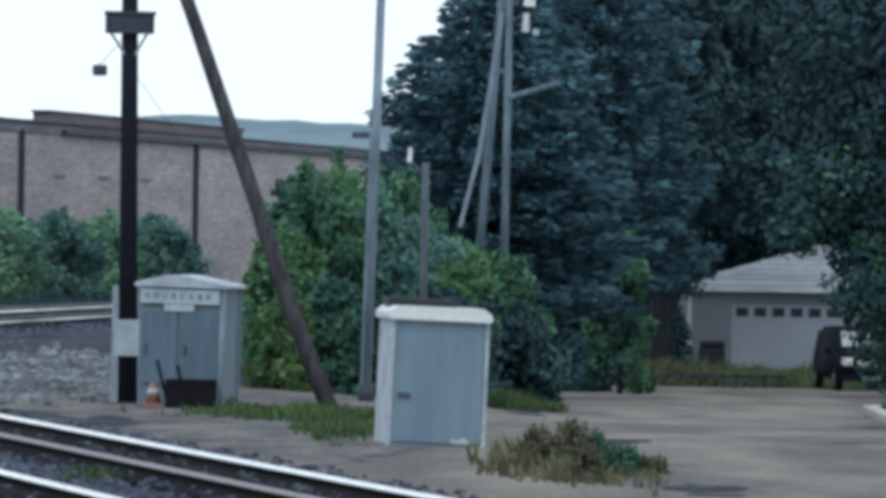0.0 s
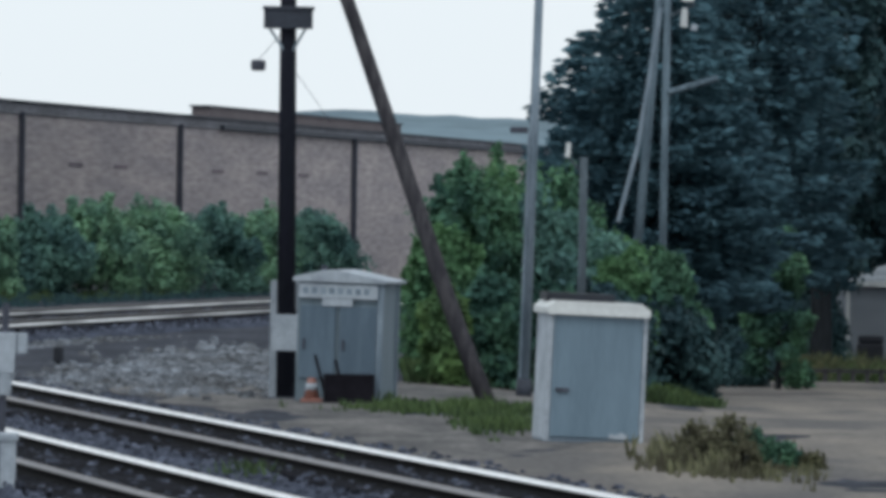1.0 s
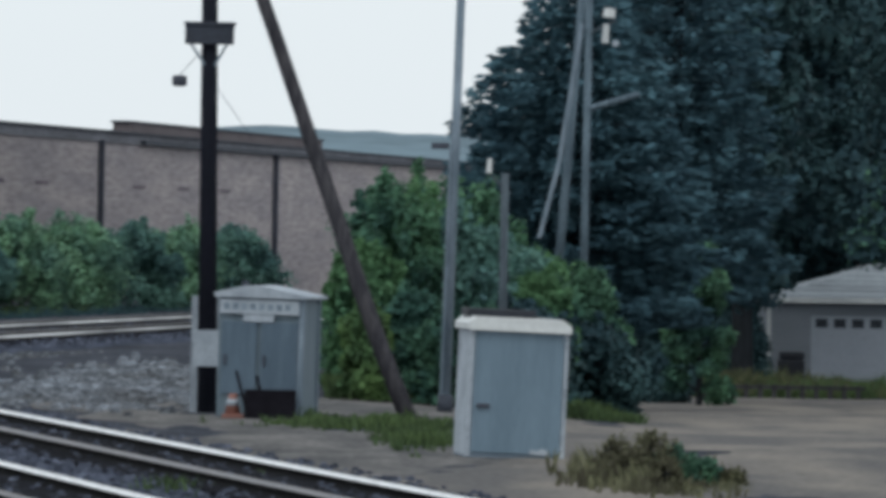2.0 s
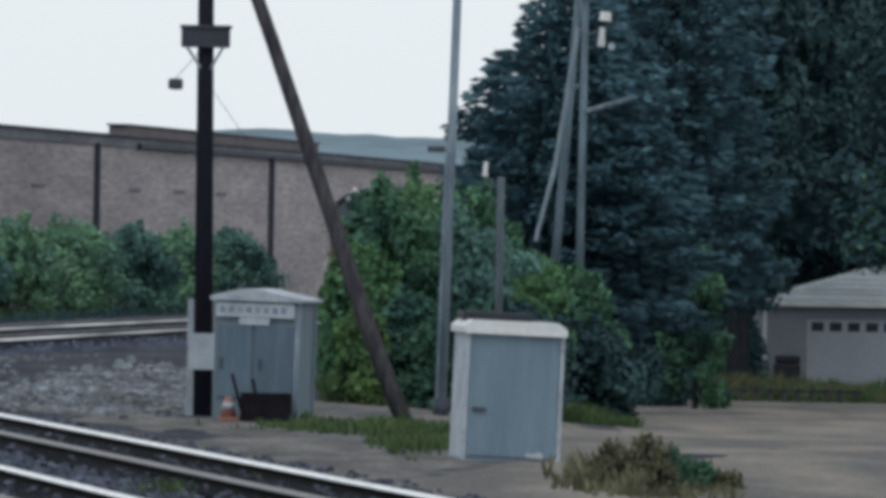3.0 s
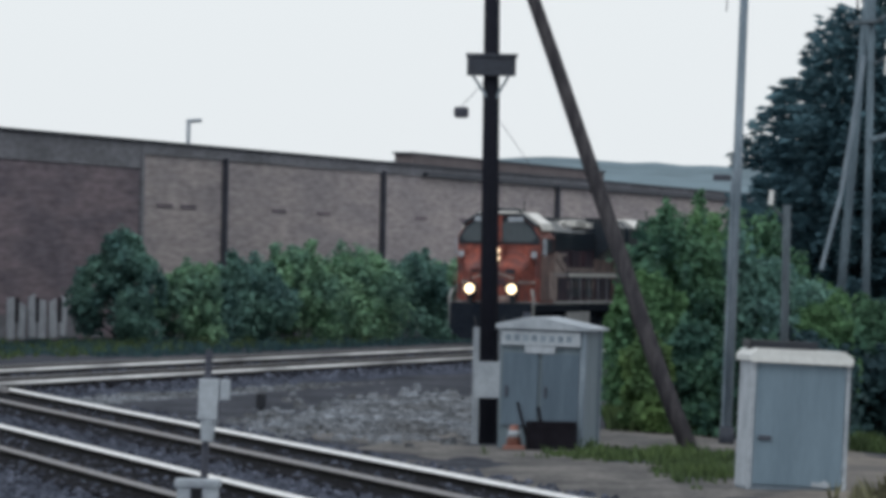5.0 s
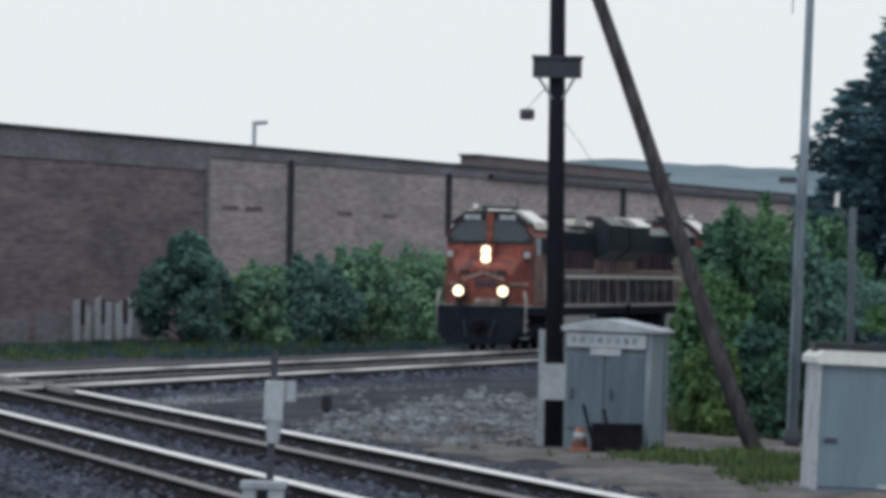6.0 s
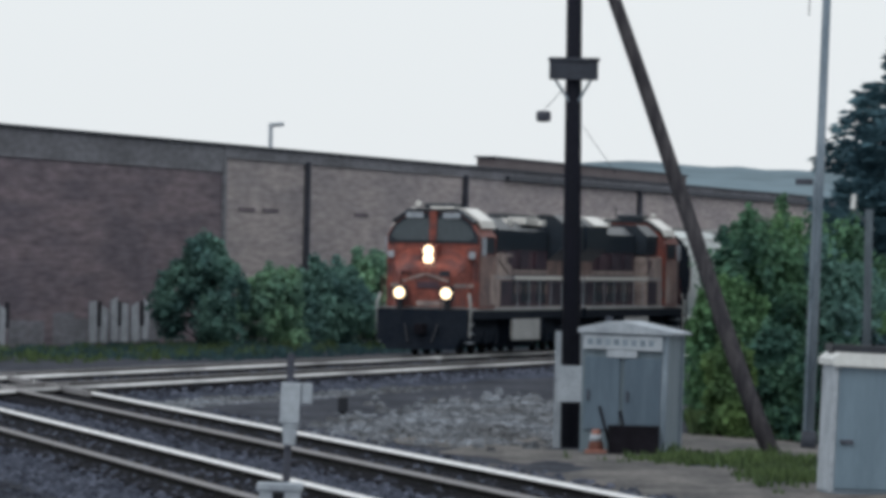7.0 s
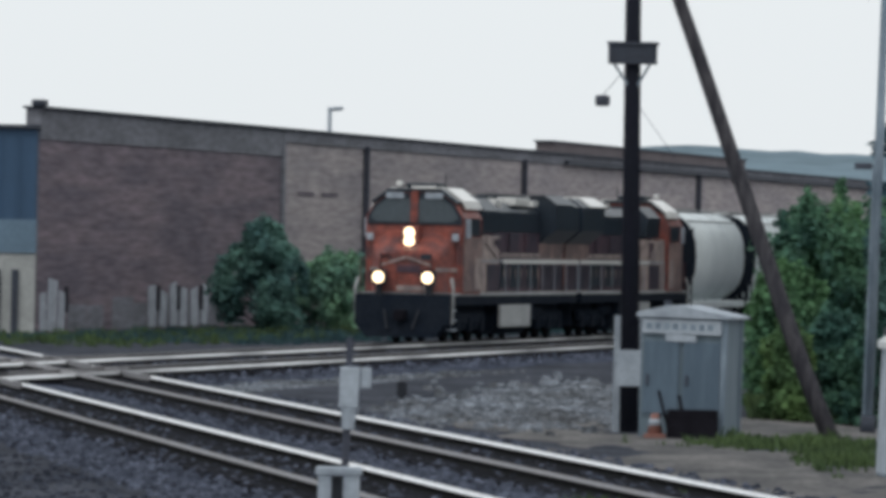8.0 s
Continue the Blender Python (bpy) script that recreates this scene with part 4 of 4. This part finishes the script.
def locomotive(lead):
    t = thing("locomotive", pose(0, 0, 0), "orange and black freight locomotive with lit headlights" if lead else "second orange and black freight locomotive behind the first", "locomotive", "locomotives")
    L = 21.6
    part("underframe", box(B(), -1.5, 1.5, 0.35, L - 0.35, 1.2, 1.55, bevel=0.03), M_DARKSTEEL, t, "black underframe and walkway")
    part("walkway_edge", box(B(), -1.52, 1.52, 0.5, L - 0.5, 1.5, 1.58), M_GREYTANK, t, "dusty walkway edge")
    # pilot and coupler
    pl = part("pilot", prism(B(), [(-1.5, 1.5), (1.5, 1.5), (1.5, 0.6), (1.15, 0.24), (-1.15, 0.24), (-1.5, 0.6)], 0.0, 0.4), M_DARKSTEEL, t, "black pilot plate")
    part("plough", prism(B(), [(-1.4, 0.62), (1.4, 0.62), (1.1, 0.2), (-1.1, 0.2)], -0.22, -0.02), M_DARKSTEEL, pl)
    part("coupler", box(B(), -0.16, 0.16, -0.55, 0.05, 0.72, 1.05, bevel=0.05), M_RUST, pl, "rusty coupler")
    for s in (-1, 1):
        st = part("step_well", box(B(), s * 1.25 - 0.2, s * 1.25 + 0.2, 0.42, 1.0, 0.35, 1.2), M_DARKSTEEL, t)
        for k in range(3):
            part("step", box(B(), s * 1.3 - 0.2, s * 1.3 + 0.24, 0.35, 1.05, 0.42 + k * 0.3, 0.46 + k * 0.3), M_OFFWHITE, st, "pale step edge")
        part("hose", rod(B(), (s * 0.55, -0.08, 1.05), (s * 0.4, -0.3, 0.45), 0.035), M_BLACK, pl)
    # nose and cab
    # the nose narrows towards the front and its top slopes up to the windscreens
    bm = B()
    rings = []
    for y, half, top, edge in ((0.55, 0.86, 2.86, 2.65), (0.85, 1.02, 3.04, 2.8), (1.5, 1.3, 3.45, 3.15), (2.0, 1.48, 3.66, 3.42)):
        rings.append([bm.verts.new(p) for p in ((-half, y, 1.56), (half, y, 1.56), (half, y, edge), (half * 0.62, y, top), (-half * 0.62, y, top), (-half, y, edge))])
    for a, b in zip(rings, rings[1:]):
        for i in range(6):
            j = (i + 1) % 6
            bm.faces.new((a[i], a[j], b[j], b[i]))
    bm.faces.new(rings[0])
    bm.faces.new(rings[-1][::-1])
    bmesh.ops.bevel(bm, geom=bm.edges[:], offset=0.05, segments=2, affect="EDGES")
    nose = part("nose", bm, M_ORANGE, t, "orange nose")
    part("nose_door", box(B(), -0.8, -0.3, 0.5, 0.55, 1.62, 2.8, bevel=0.02), M_ORANGE, nose)
    part("nose_stripe", box(B(), -0.84, 0.84, 0.535, 0.549, 1.64, 1.8), M_CREAMYELLOW, nose, "pale yellow band")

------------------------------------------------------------

Which lines hold the string "with"? Copy all of them from the data above.

Solved problem:
Continue the Blender Python (bpy) script that recreates this scene with part 4 of 4. This part finishes the script.
    t = thing("locomotive", pose(0, 0, 0), "orange and black freight locomotive with lit headlights" if lead else "second orange and black freight locomotive behind the first", "locomotive", "locomotives")